**WHAT YOU HAVE TO DO:**
Retype everything from the line that contains "ob[key] = value" down to the line that contains "return made[ob]", inclusive, without altering or adding anything.

**THE DATA:**
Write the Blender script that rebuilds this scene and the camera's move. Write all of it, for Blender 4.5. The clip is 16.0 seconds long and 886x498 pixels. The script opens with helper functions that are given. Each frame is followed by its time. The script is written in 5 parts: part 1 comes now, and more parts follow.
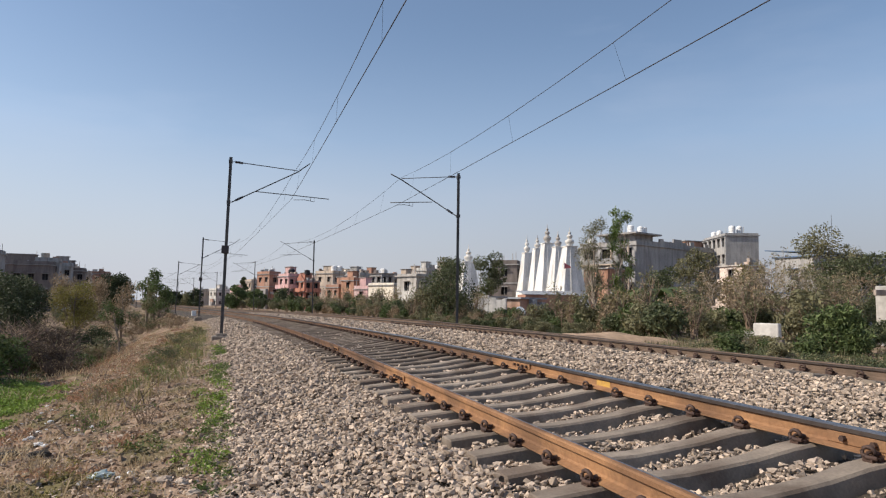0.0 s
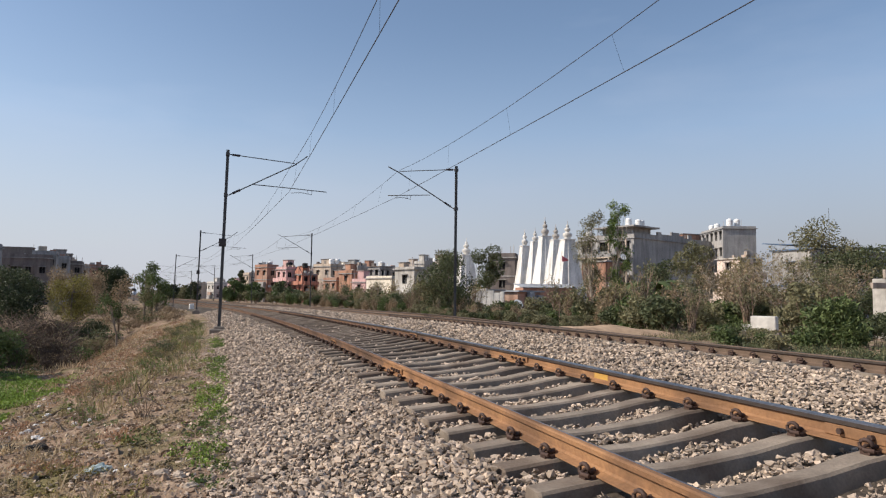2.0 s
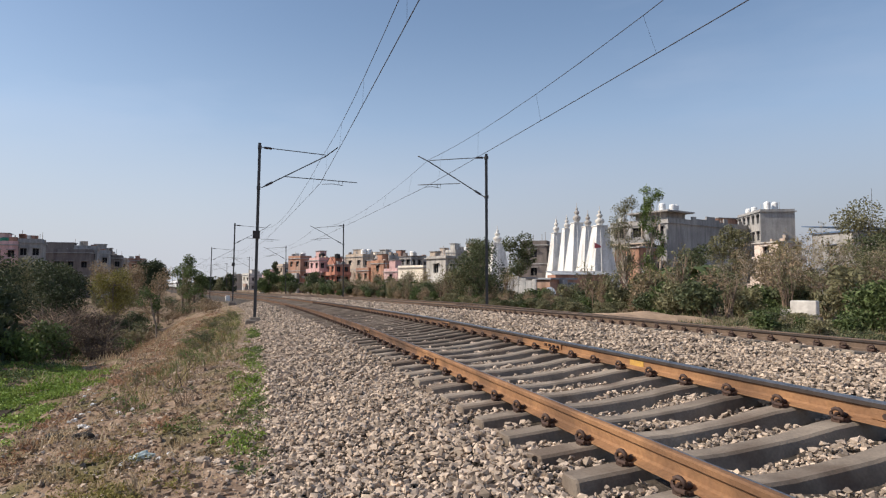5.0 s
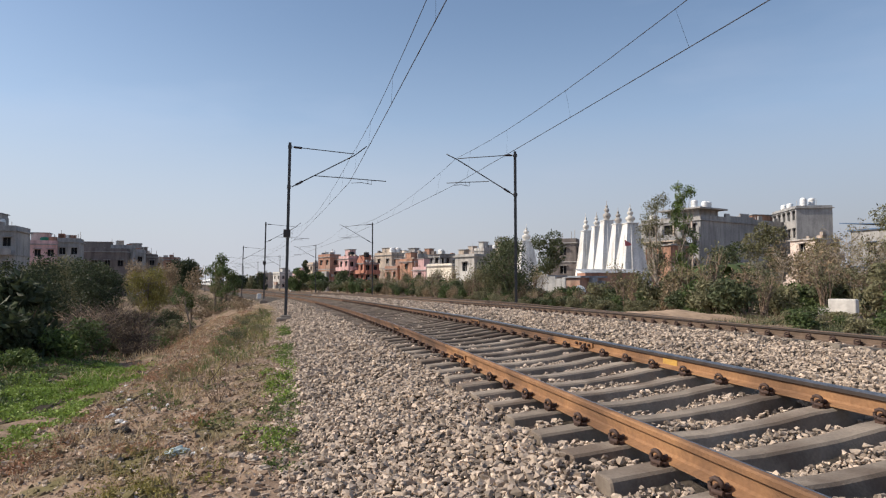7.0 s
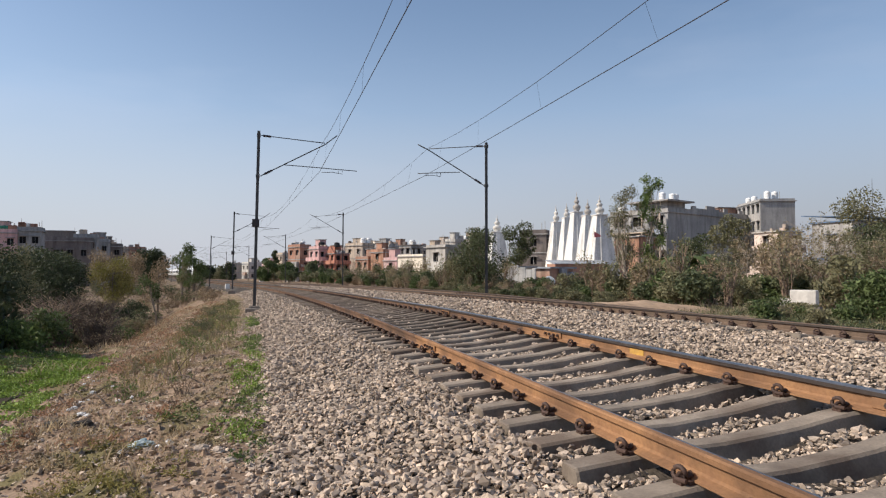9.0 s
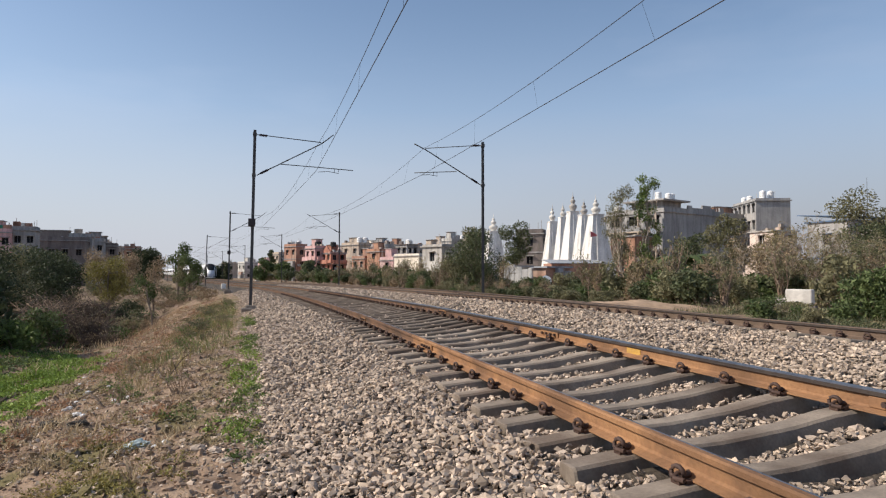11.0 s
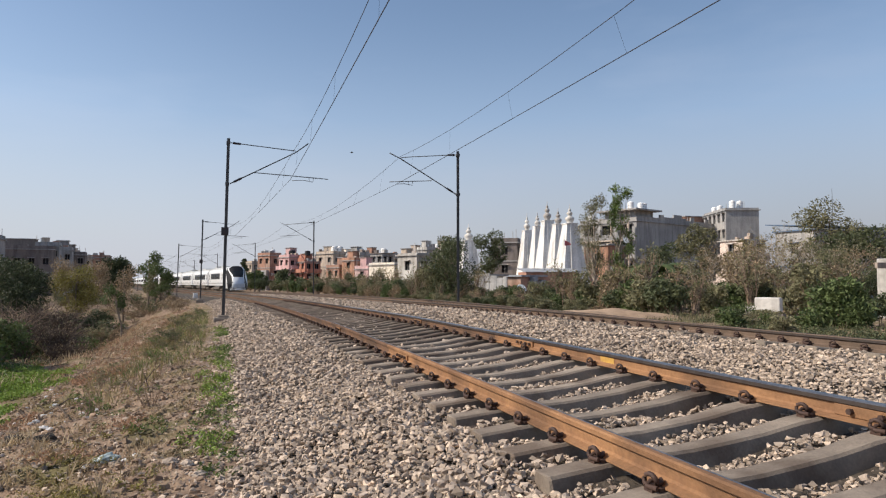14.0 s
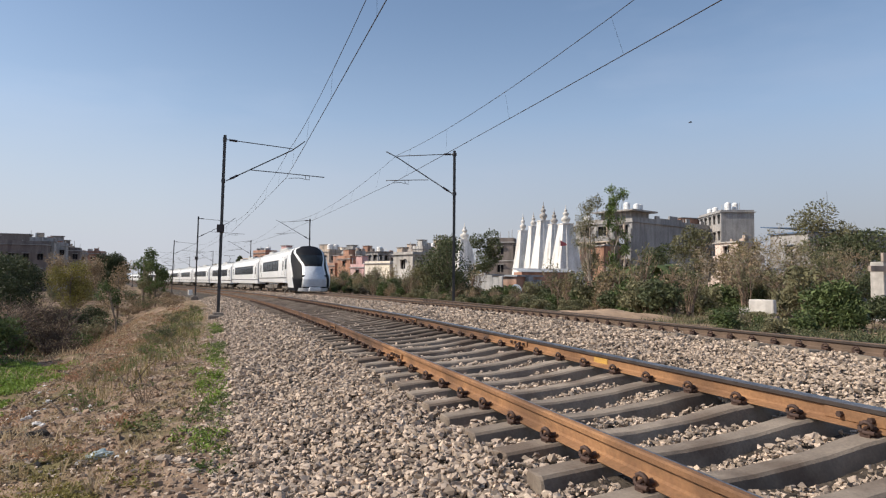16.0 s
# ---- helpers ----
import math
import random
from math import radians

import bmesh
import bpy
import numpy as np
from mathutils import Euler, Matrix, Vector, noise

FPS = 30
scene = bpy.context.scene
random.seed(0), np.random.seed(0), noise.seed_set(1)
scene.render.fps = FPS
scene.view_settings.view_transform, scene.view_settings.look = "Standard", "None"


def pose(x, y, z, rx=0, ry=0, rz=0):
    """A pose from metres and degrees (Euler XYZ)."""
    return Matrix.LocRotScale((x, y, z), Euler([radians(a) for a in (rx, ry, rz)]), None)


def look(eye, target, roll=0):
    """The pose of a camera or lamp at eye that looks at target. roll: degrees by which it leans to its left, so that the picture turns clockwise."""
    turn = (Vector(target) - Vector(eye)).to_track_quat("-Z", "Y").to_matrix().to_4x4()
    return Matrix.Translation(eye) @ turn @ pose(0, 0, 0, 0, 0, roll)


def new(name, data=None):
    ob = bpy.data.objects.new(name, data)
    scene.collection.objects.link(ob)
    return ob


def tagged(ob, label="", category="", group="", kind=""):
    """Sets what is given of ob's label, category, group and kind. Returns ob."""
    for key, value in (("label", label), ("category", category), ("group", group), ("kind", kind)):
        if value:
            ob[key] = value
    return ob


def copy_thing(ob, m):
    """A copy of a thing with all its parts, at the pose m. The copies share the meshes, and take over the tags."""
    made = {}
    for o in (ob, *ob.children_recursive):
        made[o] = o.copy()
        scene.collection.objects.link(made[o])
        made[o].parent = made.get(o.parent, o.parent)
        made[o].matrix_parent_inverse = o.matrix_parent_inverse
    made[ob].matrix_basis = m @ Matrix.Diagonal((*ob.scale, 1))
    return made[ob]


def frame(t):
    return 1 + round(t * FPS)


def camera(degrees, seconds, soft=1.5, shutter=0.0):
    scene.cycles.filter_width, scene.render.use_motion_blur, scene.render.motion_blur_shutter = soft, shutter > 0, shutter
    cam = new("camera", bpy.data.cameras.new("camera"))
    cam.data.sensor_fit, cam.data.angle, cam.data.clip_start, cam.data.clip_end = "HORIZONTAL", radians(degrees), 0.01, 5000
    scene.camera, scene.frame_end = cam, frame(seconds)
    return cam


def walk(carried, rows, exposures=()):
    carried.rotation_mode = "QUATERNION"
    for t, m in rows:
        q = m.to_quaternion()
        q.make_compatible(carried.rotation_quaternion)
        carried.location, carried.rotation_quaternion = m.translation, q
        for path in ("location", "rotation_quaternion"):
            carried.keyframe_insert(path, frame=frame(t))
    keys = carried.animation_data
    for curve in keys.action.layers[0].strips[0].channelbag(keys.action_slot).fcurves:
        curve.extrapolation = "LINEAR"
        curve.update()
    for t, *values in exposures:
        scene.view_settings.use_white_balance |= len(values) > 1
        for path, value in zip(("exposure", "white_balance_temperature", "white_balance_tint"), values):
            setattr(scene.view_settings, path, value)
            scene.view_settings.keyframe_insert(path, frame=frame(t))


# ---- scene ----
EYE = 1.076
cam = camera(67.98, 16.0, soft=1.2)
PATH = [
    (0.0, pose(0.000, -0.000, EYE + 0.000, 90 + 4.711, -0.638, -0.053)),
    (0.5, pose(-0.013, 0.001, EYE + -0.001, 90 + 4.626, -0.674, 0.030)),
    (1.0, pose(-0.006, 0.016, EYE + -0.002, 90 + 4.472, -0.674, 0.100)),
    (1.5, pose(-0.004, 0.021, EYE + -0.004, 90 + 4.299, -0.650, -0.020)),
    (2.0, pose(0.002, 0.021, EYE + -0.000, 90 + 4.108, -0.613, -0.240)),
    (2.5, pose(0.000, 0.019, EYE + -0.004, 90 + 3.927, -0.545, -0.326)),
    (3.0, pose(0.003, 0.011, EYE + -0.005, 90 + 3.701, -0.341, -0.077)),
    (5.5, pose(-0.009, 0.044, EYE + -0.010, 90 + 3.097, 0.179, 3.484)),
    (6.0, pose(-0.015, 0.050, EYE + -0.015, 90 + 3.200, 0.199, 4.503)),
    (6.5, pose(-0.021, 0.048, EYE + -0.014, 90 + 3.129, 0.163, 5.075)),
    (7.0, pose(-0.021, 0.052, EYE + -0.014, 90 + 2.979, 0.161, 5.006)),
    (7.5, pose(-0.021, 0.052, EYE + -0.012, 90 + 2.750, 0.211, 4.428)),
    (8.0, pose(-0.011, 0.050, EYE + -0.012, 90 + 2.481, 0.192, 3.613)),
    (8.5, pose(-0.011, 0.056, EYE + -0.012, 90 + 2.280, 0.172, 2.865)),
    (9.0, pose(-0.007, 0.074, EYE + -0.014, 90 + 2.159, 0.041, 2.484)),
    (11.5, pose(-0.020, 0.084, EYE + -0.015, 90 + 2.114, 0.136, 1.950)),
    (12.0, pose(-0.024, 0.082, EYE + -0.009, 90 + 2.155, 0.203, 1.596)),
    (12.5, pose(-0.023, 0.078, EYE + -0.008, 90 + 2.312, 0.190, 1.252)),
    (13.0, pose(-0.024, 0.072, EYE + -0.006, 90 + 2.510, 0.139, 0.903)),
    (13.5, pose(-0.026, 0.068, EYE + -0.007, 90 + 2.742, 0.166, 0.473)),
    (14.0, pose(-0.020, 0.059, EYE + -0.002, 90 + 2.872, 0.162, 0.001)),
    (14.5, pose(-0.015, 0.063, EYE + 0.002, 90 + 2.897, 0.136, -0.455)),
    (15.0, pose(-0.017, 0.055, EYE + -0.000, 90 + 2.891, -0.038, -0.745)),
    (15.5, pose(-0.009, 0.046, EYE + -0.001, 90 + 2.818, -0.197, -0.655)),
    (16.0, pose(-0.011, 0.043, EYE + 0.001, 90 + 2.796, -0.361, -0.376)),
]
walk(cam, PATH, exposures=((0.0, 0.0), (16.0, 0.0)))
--
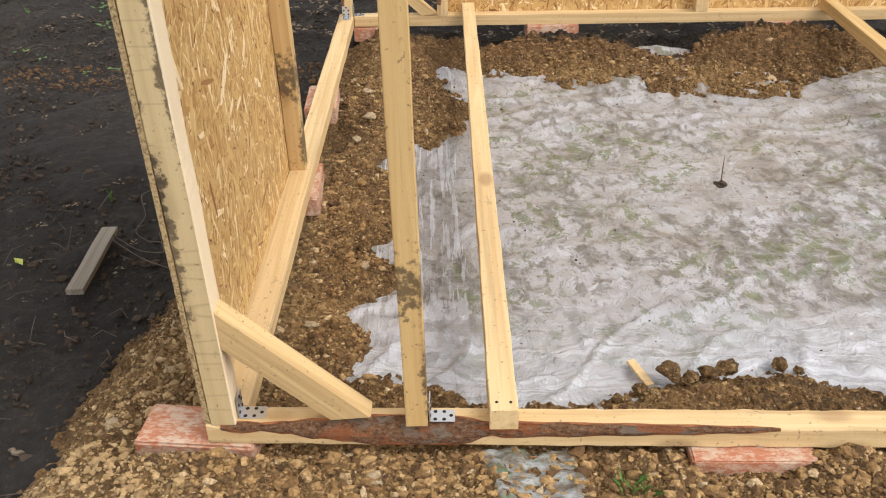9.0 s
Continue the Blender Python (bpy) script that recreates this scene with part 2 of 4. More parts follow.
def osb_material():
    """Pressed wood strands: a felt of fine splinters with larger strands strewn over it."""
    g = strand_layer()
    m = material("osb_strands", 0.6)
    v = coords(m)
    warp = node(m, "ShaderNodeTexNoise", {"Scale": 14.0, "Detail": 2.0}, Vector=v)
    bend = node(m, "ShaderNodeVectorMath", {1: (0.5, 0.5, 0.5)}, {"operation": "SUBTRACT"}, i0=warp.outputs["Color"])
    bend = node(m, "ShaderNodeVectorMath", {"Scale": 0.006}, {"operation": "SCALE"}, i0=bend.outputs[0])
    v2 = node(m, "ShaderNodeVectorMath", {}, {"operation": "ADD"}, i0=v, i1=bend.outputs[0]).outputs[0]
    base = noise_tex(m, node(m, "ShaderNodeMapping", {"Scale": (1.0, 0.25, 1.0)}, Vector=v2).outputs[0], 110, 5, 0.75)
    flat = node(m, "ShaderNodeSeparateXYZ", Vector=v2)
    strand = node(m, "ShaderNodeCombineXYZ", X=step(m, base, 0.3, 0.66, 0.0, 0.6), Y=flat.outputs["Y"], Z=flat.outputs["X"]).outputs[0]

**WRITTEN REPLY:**
            ob[key] = value
    return ob


def copy_thing(ob, m):
    """A copy of a thing with all its parts, at the pose m. The copies share the meshes, and take over the tags."""
    made = {}
    for o in (ob, *ob.children_recursive):
        made[o] = o.copy()
        scene.collection.objects.link(made[o])
        made[o].parent = made.get(o.parent, o.parent)
        made[o].matrix_parent_inverse = o.matrix_parent_inverse
    made[ob].matrix_basis = m @ Matrix.Diagonal((*ob.scale, 1))
    return made[ob]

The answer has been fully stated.